Stan Freberg - Radio

Radio

The popularity of Freberg's recordings landed him his own program, the situation comedy That's Rich. Freberg portrayed bumbling but cynical Richard E. Wilk, a resident of Hope Springs, where he worked for B.B. Hackett's Consolidated Paper Products Company. Freberg suggested the addition of dream sequences, which made it possible for him to perform his more popular Capitol Records satires before a live studio audience. The CBS series aired from January 8 to September 23, 1954.

The Stan Freberg Show was a 1957 replacement for Jack Benny on CBS radio. The satirical show, which featured elaborate production, included most of the team he used on his Capitol recordings, including June Foray, Peter Leeds, and Daws Butler. Billy May arranged and conducted the music. The Jud Conlon Singers, who had also appeared on Freberg recordings, were regulars, as was singer Peggy Taylor, who had participated in his "Wun'erful, Wun'erful!" record. The show was produced by Pete Barnum.

The show failed to attract a sponsor after Freberg decided he did not want to be associated with the tobacco companies that had sponsored Benny. In lieu of actual commercials, Freberg mocked advertising by touting such products as "Puffed Grass" ("It's good for Bossie, it's good for me and you!"), "Food" ("Put some food in your tummy-tum-tum!"), and himself ("Stan Freberg—the foaming comedian! Bobba-bobba-bom-bom-bom"), a parody of the well-known Ajax cleanser commercial.

The lack of sponsorship was not the only issue. Freberg frequently complained of radio network interference. Another sketch from the CBS show, "Elderly Man River," anticipated the political correctness movement by decades. Daws Butler plays "Mr.
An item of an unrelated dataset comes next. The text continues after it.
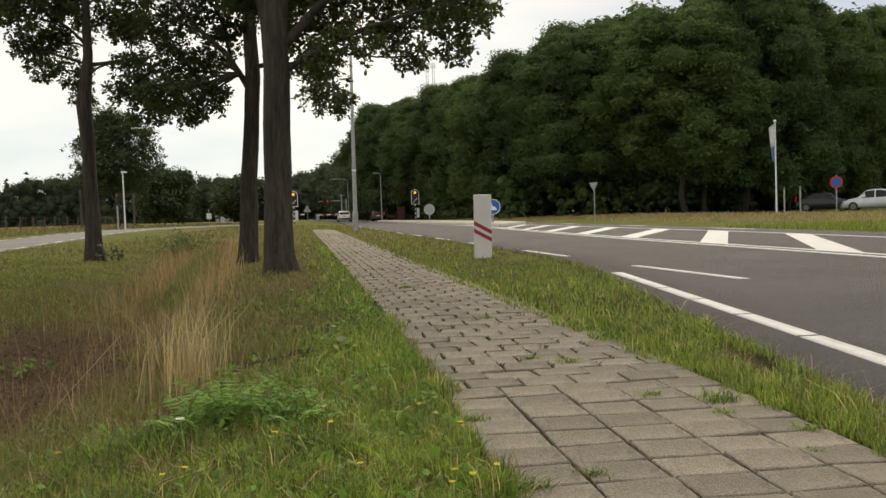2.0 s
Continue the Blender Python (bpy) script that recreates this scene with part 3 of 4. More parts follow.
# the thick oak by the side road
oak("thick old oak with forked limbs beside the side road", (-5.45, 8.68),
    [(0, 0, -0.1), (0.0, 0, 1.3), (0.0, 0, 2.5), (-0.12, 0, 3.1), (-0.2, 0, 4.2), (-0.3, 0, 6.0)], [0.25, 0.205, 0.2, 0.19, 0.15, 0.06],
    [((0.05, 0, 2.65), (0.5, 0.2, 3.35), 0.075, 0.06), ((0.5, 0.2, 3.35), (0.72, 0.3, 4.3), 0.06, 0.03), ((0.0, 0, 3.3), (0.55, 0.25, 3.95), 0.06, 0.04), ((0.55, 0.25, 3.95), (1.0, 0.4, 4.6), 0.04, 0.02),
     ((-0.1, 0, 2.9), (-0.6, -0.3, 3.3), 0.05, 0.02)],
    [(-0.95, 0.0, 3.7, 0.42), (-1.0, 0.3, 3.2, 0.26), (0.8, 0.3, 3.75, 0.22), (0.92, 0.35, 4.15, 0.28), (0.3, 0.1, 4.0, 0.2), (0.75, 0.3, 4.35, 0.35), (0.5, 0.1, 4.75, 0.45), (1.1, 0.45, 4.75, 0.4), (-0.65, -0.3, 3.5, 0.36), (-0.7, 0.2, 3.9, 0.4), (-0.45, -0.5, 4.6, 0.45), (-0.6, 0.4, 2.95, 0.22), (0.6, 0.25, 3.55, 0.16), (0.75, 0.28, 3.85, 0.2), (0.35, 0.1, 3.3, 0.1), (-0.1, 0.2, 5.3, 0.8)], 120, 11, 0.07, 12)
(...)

Tweedly," a representative of a fictional citizens' radio review board, who constantly interrupts Freberg with a loud buzzer as Freberg attempts to sing "Old Man River." Tweedly objects first to the word "old," "which some of our more elderly citizens find distasteful." As a result, the song's lyrics are progressively and painfully distorted as Freberg struggles to turn the classic song into a form that Tweedly will find acceptable "to the tiny tots" listening at home: "He don't, er, doesn't plant 'taters, er, potatoes… he doesn't plant cotton, er, cotting… and them-these-those that plants them are soon forgotting," a lyric of which Freberg is particularly proud. Even when the censor finds Freberg's machinations acceptable, the constant interruption ultimately brings the song to a grinding halt (just before Freberg would have had to edit the line "You gets a little drunk and you lands in jail"), saying, "Take your finger off the button, Mr. Tweedly—we know when we're licked," furnishing the moral and the punch line of the sketch at once. But all of these factors forced the cancellation of the show after a run of only 15 episodes.
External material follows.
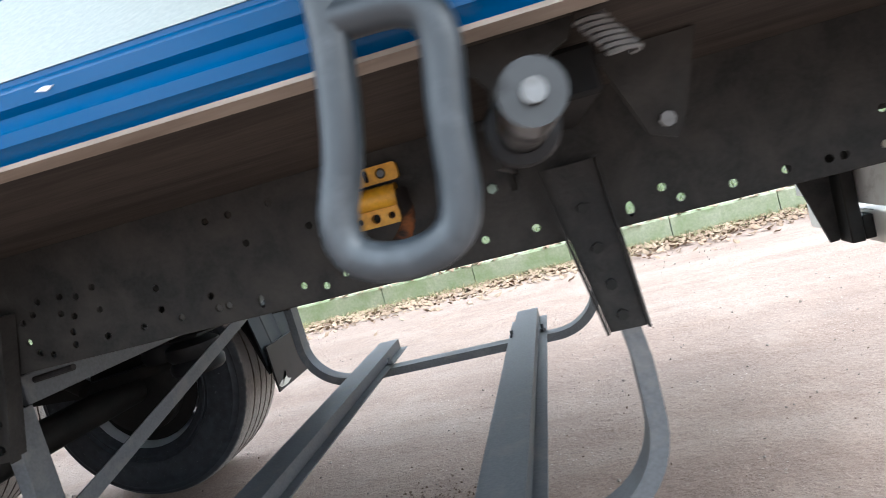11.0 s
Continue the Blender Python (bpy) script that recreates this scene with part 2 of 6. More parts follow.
def panel_mat():
    """Glossy black plate with worn patches and a smear of pale mud along its foot."""
    m, t, p = nodes_of("black_valve_plate")
    v = coords(t)
    sep = t.nodes.new("ShaderNodeSeparateXYZ")
    t.links.new(v, sep.inputs[0])
    foot = math_node(t, "MULTIPLY", math_node(t, "SUBTRACT", 0.736, sep.outputs[2]), 5.5)
    right = math_node(t, "MULTIPLY", math_node(t, "SUBTRACT", sep.outputs[0], 0.815), 2.3)
    mud = ramp_node(t, math_node(t, "ADD", noise_node(t, v, 20.0, 4.0, 0.6), math_node(t, "ADD", foot, right)), 0.60, 0.80)
    worn = ramp_node(t, noise_node(t, v, 34.0, 6.0, 0.7, 0.6), 0.60, 0.66)
    where = ramp_node(t, noise_node(t, v, 9.0, 2.0), 0.50, 0.62)
    streak = ramp_node(t, noise_node(t, coords(t, (1.0, 1.0, 0.25)), 26.0, 3.0, 0.6), 0.58, 0.72)
    col = mix_node(t, math_node(t, "MULTIPLY", streak, 0.35), (0.0016, 0.0018, 0.0024), (0.022, 0.021, 0.021))
    col = mix_node(t, math_node(t, "MULTIPLY", math_node(t, "MULTIPLY", worn, where), 0.6), col, (0.20, 0.19, 0.175))
    chalk = noise_node(t, v, 60.0, 5.0, 0.7)
    smear = mix_node(t, ramp_node(t, chalk, 0.42, 0.60), (0.055, 0.045, 0.036), (0.215, 0.190, 0.145))
    smear = mix_node(t, ramp_node(t, noise_node(t, v, 24.0, 4.0, 0.6), 0.56, 0.64), smear, (0.085, 0.040, 0.020))
    col = mix_node(t, math_node(t, "MULTIPLY", mud, 0.62), col, smear)
    t.links.new(col, p.inputs["Base Color"])
    t.links.new(ramp_node(t, mud, 0.0, 1.0, (0.25, 0.25, 0.25, 1), (0.8, 0.8, 0.8, 1)), p.inputs["Roughness"])
    p.inputs["Specular IOR Level"].default_value = 0.14
    bump_node(t, p, worn, 0.2, 0.0008)
    return m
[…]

In 1966, he recorded an album, Freberg Underground, in a format similar to his radio show, using the same cast and orchestra. He called it "pay radio," in a parallel to the phrase pay TV (the nickname at the time for subscription-based cable and broadcast television) "…because you have to go into the record store and buy it." This album is notable for giving Dr. Edward Teller the Father of the Year award for being "father of the hydrogen bomb" ("Use it in good health!"); for a combined satire of the Batman television series and the 1966 California Governor's race between Edmund G. "Pat" Brown and Ronald Reagan; and probably most famous for a bit in which, through the magic of sound effects, Freberg drained Lake Michigan and refilled it with hot chocolate and a mountain of whipped cream while a giant maraschino cherry was dropped like a bomb by the Royal Canadian Air Force to the cheers of 25,000 extras viewing from the shoreline. Freberg concluded with, "Let's see them do that on television!" That bit became a commercial for advertising on radio.